Task to carry out: Starting at the line with "scene.render.fps = FPS" and stopping at the line with "for path, value", repeat each line exactly. Include both and omit the rest.
◇ ◇ ◇
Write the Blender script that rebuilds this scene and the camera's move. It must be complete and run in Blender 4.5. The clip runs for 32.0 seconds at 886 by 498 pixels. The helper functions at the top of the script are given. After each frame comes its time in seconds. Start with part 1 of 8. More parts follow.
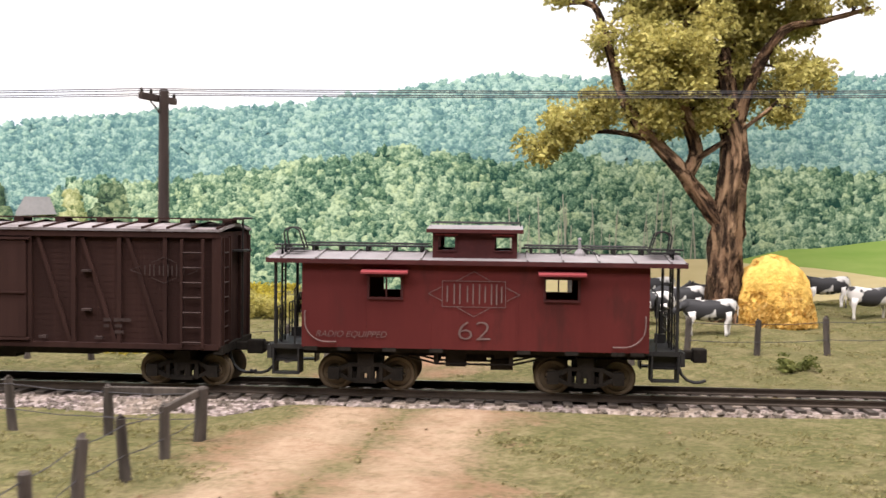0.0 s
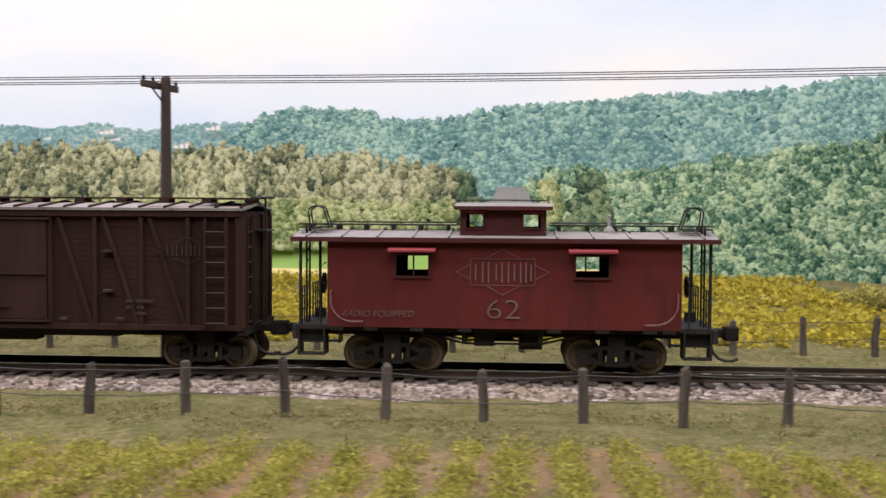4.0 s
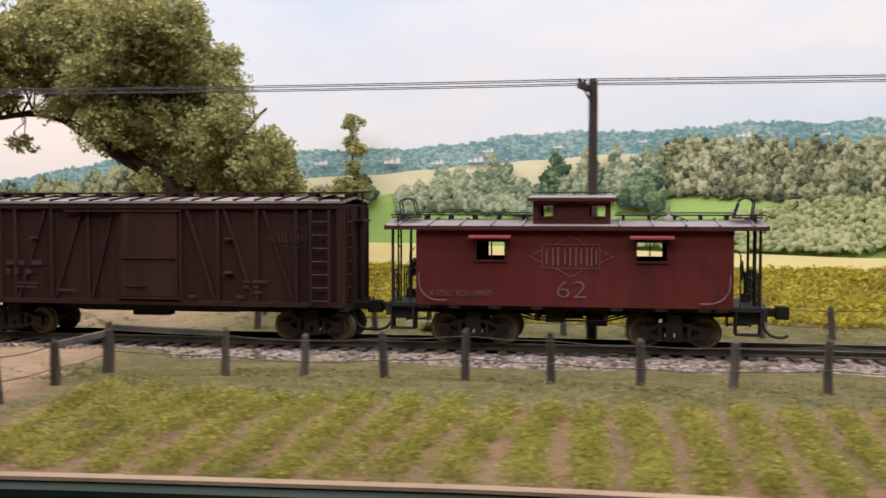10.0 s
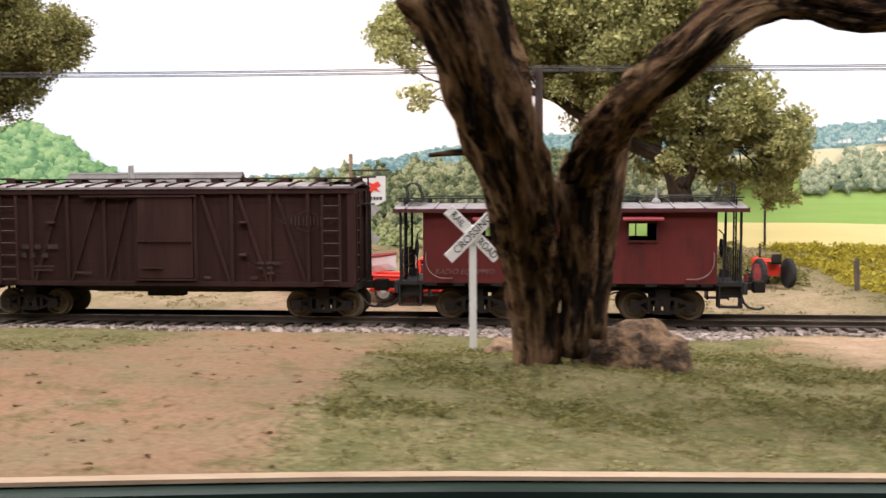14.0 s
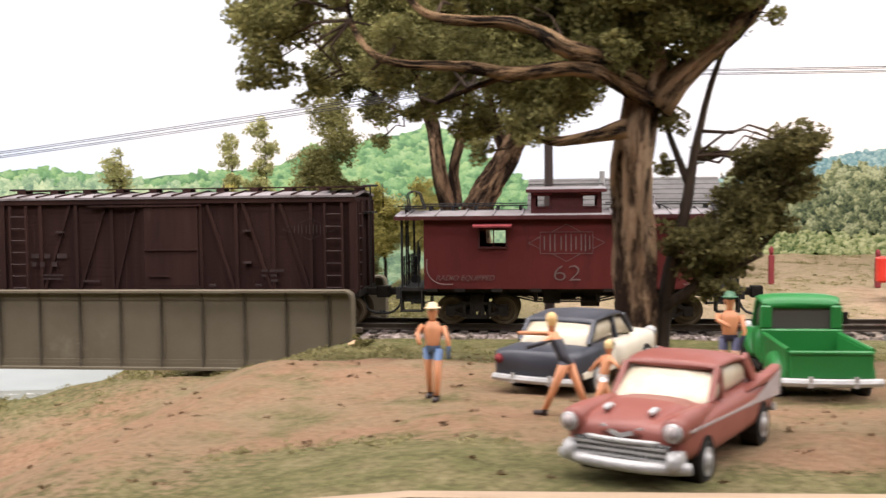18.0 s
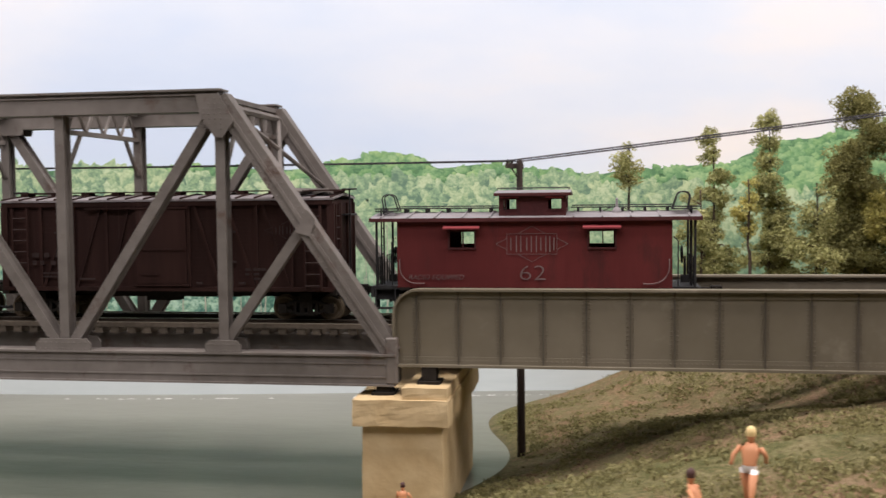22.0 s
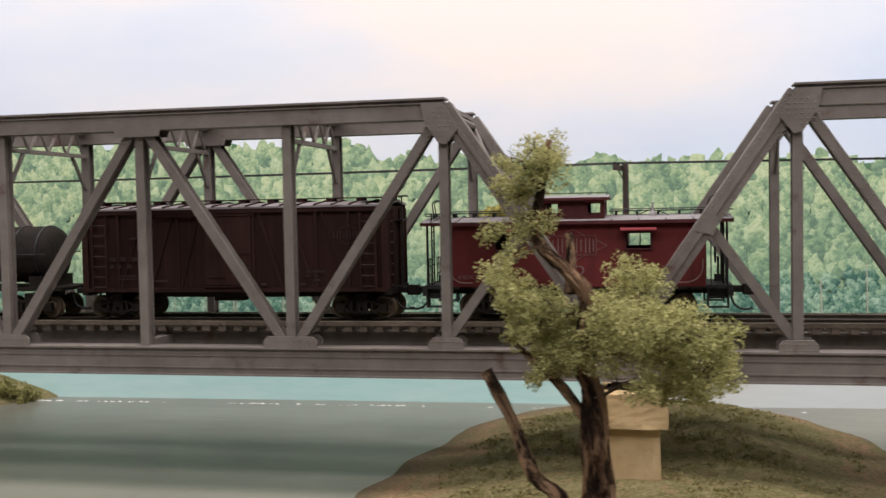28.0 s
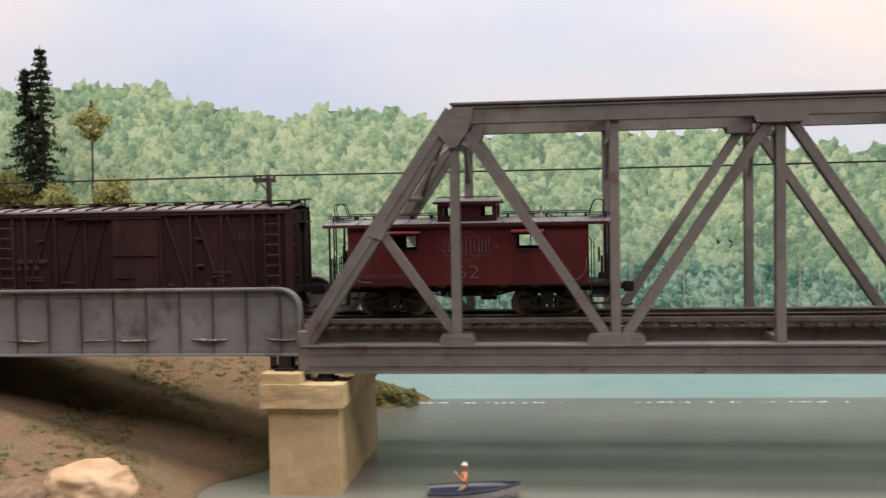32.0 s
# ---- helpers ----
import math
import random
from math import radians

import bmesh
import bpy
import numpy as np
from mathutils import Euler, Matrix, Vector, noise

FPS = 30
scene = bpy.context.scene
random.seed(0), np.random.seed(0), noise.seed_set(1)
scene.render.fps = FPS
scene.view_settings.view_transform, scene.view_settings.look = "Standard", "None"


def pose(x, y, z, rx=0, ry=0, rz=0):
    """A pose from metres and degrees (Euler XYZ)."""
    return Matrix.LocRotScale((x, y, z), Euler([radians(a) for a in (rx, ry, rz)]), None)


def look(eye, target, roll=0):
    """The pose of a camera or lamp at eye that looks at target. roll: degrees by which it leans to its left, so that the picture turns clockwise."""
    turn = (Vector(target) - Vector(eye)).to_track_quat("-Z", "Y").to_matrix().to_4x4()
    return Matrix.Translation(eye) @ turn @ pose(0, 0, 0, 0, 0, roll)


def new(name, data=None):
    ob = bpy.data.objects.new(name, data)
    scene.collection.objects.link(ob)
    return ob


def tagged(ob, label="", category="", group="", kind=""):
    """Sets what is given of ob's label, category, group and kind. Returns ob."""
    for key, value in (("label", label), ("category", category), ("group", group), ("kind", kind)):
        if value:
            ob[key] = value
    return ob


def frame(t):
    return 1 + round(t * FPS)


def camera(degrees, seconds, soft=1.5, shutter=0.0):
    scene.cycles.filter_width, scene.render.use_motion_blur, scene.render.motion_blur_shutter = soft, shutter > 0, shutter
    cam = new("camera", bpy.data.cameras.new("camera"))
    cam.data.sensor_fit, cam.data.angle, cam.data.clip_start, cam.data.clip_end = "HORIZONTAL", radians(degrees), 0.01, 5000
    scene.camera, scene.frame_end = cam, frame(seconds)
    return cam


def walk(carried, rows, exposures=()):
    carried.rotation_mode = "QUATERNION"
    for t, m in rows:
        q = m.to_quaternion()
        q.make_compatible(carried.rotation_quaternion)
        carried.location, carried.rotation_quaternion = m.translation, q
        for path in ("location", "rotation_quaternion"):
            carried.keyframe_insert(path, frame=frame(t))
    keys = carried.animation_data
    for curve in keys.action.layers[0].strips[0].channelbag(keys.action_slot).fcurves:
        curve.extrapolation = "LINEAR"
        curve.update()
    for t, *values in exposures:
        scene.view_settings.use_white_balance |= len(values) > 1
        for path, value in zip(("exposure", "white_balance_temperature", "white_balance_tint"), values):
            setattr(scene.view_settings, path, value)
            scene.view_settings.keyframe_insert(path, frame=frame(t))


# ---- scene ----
cam = camera(47.85, 32.0, soft=1.5, shutter=0.3)
K = 1 / 87  # the scale of the model railway

# seconds, eye, target, roll; in metres of the full-size railway
PATH = [
    (0, (8.31, -27.60, 4.56), (7.61, -17.63, 4.23), 0.69),
    (0.5, (5.33, -28.55, 4.18), (4.69, -18.57, 3.91), 0.75),
    (1, (1.88, -27.52, 4.45), (1.20, -17.55, 4.10), 0.57),
    (1.5, (-1.03, -27.35, 4.34), (-1.68, -17.38, 4.02), 0.68),
    (2, (-4.34, -27.47, 4.39), (-4.96, -17.50, 4.02), 0.40),
    (2.5, (-7.49, -27.63, 4.34), (-8.06, -17.66, 3.96), 0.39),
    (3, (-11.05, -27.45, 4.20), (-11.60, -17.47, 3.83), 0.60),
    (3.5, (-14.47, -27.20, 4.12), (-15.07, -17.23, 3.74), 0.43),
    (5.5, (-25.51, -27.37, 4.06), (-26.40, -17.41, 3.68), 0.50),
    (6, (-28.50, -27.59, 3.99), (-29.41, -17.63, 3.62), 0.44),
    (6.5, (-32.26, -28.25, 4.09), (-33.22, -18.30, 3.70), 0.84),
    (7, (-34.87, -28.02, 4.06), (-35.90, -18.08, 3.67), 0.72),
    (7.5, (-37.23, -28.23, 4.04), (-38.40, -18.31, 3.66), 0.36),
    (8, (-40.69, -28.63, 3.98), (-41.98, -18.72, 3.61), 0.17),
    (8.5, (-42.81, -29.02, 4.03), (-44.18, -19.12, 3.64), 0.22),
    (9, (-46.21, -29.38, 3.92), (-47.68, -19.49, 3.53), 0.21),
    (9.5, (-49.67, -30.08, 3.94), (-51.28, -20.22, 3.53), 0.37),
    (10, (-53.43, -30.56, 3.92), (-55.13, -20.72, 3.51), 0.03),
    (10.5, (-57.56, -30.82, 3.83), (-59.24, -20.97, 3.41), 0.19),
    (11, (-59.22, -31.10, 3.82), (-60.84, -21.24, 3.39), 0.16),
    (11.5, (-62.72, -32.06, 4.02), (-64.26, -22.19, 3.53), 0.14),
    (12, (-66.60, -31.86, 3.85), (-68.07, -21.98, 3.39), -0.15),
    (12.5, (-69.48, -31.92, 4.05), (-70.99, -22.05, 3.55), -0.27),
    (13, (-71.58, -32.30, 3.73), (-73.06, -22.42, 3.27), -0.03),
    (13.5, (-75.84, -32.69, 4.02), (-77.16, -22.79, 3.47), 0.46),
    (14, (-79.89, -32.88, 4.15), (-80.93, -22.95, 3.51), -0.27),
    (14.5, (-83.34, -32.87, 4.11), (-84.37, -22.94, 3.51), -0.96),
    (16.5, (-93.66, -33.55, 4.12), (-94.63, -23.62, 3.53), -0.67),
    (17, (-96.86, -33.37, 3.97), (-97.80, -23.43, 3.45), -1.01),
    (17.5, (-99.77, -33.14, 3.97), (-100.83, -23.21, 3.45), -1.00),
    (18, (-102.78, -33.32, 3.98), (-103.98, -23.40, 3.47), -0.66),
    (18.5, (-105.70, -33.59, 4.07), (-107.04, -23.70, 3.53), -0.84),
    (19, (-107.91, -33.87, 4.13), (-109.31, -23.99, 3.59), -0.76),
    (19.5, (-111.56, -33.70, 4.03), (-113.17, -23.85, 3.50), -0.87),
    (20, (-115.34, -33.98, 4.11), (-116.99, -24.14, 3.57), -0.83),
    (20.5, (-118.25, -33.90, 4.04), (-119.86, -24.05, 3.52), -0.76),
    (21, (-121.78, -34.37, 4.19), (-123.37, -24.52, 3.64), -0.63),
    (21.5, (-122.89, -34.36, 4.23), (-124.46, -24.51, 3.68), -0.42),
    (22, (-125.94, -34.68, 4.11), (-127.49, -24.82, 3.59), -0.62),
    (22.5, (-129.06, -35.14, 4.09), (-130.56, -25.26, 3.59), -0.57),
    (23, (-133.59, -35.67, 4.06), (-135.00, -25.79, 3.58), -0.51),
    (23.5, (-137.06, -35.91, 3.75), (-138.33, -26.00, 3.38), -0.48),
    (24, (-141.02, -36.24, 4.17), (-142.11, -26.31, 3.66), -0.36),
    (24.5, (-145.07, -36.35, 4.25), (-146.18, -26.42, 3.71), -0.29),
    (25, (-149.28, -36.71, 4.16), (-150.57, -26.80, 3.68), -0.45),
    (25.5, (-152.15, -37.08, 4.09), (-153.64, -27.20, 3.58), -0.50),
    (27.5, (-161.90, -36.33, 3.93), (-164.10, -26.59, 3.51), -1.20),
    (28, (-166.03, -37.10, 3.94), (-168.01, -27.31, 3.53), -1.10),
    (28.5, (-169.68, -37.67, 4.04), (-171.42, -27.83, 3.60), -1.12),
    (29, (-172.11, -37.66, 3.99), (-173.86, -27.82, 3.57), -1.04),
    (29.5, (-174.45, -37.87, 4.08), (-176.19, -28.04, 3.64), -1.08),
    (30, (-177.58, -38.26, 4.11), (-179.14, -28.39, 3.67), -1.07),
    (30.5, (-181.66, -38.49, 4.07), (-183.05, -28.60, 3.63), -1.09),
    (31, (-185.65, -38.49, 4.11), (-186.96, -28.59, 3.64), -0.95),
    (31.5, (-188.12, -38.75, 4.08), (-189.30, -28.83, 3.64), -0.89),
    (32, (-192.00, -38.99, 4.25), (-193.14, -29.07, 3.77), -1.14),
]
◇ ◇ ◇
Written solution:
scene.render.fps = FPS
scene.view_settings.view_transform, scene.view_settings.look = "Standard", "None"


def pose(x, y, z, rx=0, ry=0, rz=0):
    """A pose from metres and degrees (Euler XYZ)."""
    return Matrix.LocRotScale((x, y, z), Euler([radians(a) for a in (rx, ry, rz)]), None)


def look(eye, target, roll=0):
    """The pose of a camera or lamp at eye that looks at target. roll: degrees by which it leans to its left, so that the picture turns clockwise."""
    turn = (Vector(target) - Vector(eye)).to_track_quat("-Z", "Y").to_matrix().to_4x4()
    return Matrix.Translation(eye) @ turn @ pose(0, 0, 0, 0, 0, roll)


def new(name, data=None):
    ob = bpy.data.objects.new(name, data)
    scene.collection.objects.link(ob)
    return ob


def tagged(ob, label="", category="", group="", kind=""):
    """Sets what is given of ob's label, category, group and kind. Returns ob."""
    for key, value in (("label", label), ("category", category), ("group", group), ("kind", kind)):
        if value:
            ob[key] = value
    return ob


def frame(t):
    return 1 + round(t * FPS)


def camera(degrees, seconds, soft=1.5, shutter=0.0):
    scene.cycles.filter_width, scene.render.use_motion_blur, scene.render.motion_blur_shutter = soft, shutter > 0, shutter
    cam = new("camera", bpy.data.cameras.new("camera"))
    cam.data.sensor_fit, cam.data.angle, cam.data.clip_start, cam.data.clip_end = "HORIZONTAL", radians(degrees), 0.01, 5000
    scene.camera, scene.frame_end = cam, frame(seconds)
    return cam


def walk(carried, rows, exposures=()):
    carried.rotation_mode = "QUATERNION"
    for t, m in rows:
        q = m.to_quaternion()
        q.make_compatible(carried.rotation_quaternion)
        carried.location, carried.rotation_quaternion = m.translation, q
        for path in ("location", "rotation_quaternion"):
            carried.keyframe_insert(path, frame=frame(t))
    keys = carried.animation_data
    for curve in keys.action.layers[0].strips[0].channelbag(keys.action_slot).fcurves:
        curve.extrapolation = "LINEAR"
        curve.update()
    for t, *values in exposures:
        scene.view_settings.use_white_balance |= len(values) > 1
        for path, value in zip(("exposure", "white_balance_temperature", "white_balance_tint"), values):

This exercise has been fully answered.